◆ **Work to be completed**
From the first line of the entries below through the line bearing "return np.where(z <", write out each line exactly. Omit pictures.

◆ **Rows**
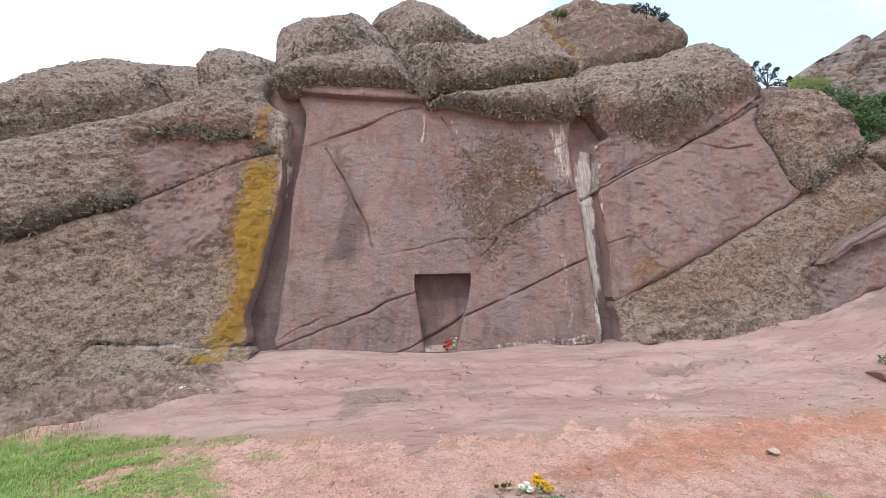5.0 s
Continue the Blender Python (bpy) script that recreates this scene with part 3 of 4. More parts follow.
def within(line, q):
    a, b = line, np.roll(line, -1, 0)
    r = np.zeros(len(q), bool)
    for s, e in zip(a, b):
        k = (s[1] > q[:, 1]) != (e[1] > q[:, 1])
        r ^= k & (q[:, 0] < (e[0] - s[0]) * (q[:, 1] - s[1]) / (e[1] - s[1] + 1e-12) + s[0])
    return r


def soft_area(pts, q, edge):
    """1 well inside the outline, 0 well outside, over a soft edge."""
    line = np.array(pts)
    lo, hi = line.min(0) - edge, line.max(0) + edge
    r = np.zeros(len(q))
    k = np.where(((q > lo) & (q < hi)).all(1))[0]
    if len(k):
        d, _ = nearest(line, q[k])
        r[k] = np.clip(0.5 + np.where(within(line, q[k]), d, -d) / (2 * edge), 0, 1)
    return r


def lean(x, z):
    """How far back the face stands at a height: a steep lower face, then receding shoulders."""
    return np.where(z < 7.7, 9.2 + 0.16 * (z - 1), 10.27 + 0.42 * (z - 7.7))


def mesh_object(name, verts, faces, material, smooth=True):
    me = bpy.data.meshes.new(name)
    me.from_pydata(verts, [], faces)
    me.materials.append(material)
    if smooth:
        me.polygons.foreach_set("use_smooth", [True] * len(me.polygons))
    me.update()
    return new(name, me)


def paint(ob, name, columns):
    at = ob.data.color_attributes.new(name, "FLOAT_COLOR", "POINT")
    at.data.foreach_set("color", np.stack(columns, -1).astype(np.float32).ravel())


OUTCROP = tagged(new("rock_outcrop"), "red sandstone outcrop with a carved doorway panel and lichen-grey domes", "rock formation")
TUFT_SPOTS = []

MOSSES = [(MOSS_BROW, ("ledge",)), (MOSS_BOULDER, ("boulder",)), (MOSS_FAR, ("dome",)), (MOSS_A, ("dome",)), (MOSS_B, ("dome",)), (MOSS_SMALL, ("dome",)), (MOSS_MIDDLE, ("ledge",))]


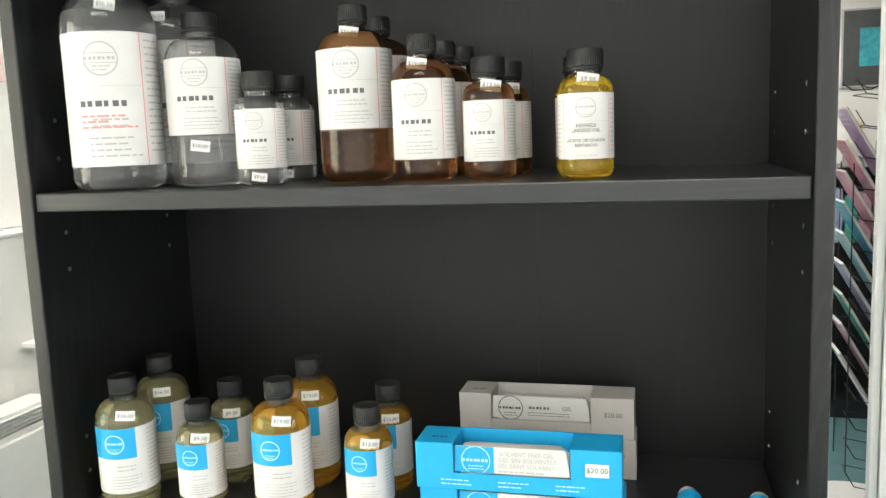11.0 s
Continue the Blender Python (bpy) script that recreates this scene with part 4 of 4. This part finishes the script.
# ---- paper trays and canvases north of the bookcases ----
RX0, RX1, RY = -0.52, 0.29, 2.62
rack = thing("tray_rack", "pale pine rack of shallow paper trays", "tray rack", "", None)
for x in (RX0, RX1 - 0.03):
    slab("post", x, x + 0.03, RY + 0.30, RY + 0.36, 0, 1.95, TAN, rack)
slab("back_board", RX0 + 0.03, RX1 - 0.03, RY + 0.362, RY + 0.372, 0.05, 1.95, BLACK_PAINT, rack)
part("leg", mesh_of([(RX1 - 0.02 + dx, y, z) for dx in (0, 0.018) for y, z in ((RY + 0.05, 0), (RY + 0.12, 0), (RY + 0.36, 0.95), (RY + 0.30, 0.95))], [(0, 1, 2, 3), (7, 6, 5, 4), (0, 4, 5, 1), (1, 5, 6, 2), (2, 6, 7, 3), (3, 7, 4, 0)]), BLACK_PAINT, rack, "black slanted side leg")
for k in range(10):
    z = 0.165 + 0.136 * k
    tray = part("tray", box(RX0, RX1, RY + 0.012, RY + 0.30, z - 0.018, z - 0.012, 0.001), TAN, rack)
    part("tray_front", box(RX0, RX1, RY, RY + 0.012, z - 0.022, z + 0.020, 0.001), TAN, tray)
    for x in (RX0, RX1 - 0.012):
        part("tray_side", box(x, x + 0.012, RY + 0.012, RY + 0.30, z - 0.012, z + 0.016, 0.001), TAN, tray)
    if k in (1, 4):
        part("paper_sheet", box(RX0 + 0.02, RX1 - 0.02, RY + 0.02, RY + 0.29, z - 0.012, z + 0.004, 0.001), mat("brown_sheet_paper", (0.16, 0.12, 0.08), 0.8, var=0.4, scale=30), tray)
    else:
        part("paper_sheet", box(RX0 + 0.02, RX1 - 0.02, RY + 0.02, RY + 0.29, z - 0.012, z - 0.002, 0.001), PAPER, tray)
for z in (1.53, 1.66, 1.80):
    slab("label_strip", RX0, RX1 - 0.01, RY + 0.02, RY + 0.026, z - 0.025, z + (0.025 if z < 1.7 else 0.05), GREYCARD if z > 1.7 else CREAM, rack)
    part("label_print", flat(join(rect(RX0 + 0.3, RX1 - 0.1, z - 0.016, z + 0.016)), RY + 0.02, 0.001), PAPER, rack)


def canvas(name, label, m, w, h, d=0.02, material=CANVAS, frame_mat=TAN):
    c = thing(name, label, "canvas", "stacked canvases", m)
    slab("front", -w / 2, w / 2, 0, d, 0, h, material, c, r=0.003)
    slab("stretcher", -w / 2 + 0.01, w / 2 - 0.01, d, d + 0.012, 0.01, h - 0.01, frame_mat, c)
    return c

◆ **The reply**
5.0 s
Continue the Blender Python (bpy) script that recreates this scene with part 3 of 4. More parts follow.
def within(line, q):
    a, b = line, np.roll(line, -1, 0)
    r = np.zeros(len(q), bool)
    for s, e in zip(a, b):
        k = (s[1] > q[:, 1]) != (e[1] > q[:, 1])
        r ^= k & (q[:, 0] < (e[0] - s[0]) * (q[:, 1] - s[1]) / (e[1] - s[1] + 1e-12) + s[0])
    return r


def soft_area(pts, q, edge):
    """1 well inside the outline, 0 well outside, over a soft edge."""
    line = np.array(pts)
    lo, hi = line.min(0) - edge, line.max(0) + edge
    r = np.zeros(len(q))
    k = np.where(((q > lo) & (q < hi)).all(1))[0]
    if len(k):
        d, _ = nearest(line, q[k])
        r[k] = np.clip(0.5 + np.where(within(line, q[k]), d, -d) / (2 * edge), 0, 1)
    return r


def lean(x, z):
    """How far back the face stands at a height: a steep lower face, then receding shoulders."""
    return np.where(z < 7.7, 9.2 + 0.16 * (z - 1), 10.27 + 0.42 * (z - 7.7))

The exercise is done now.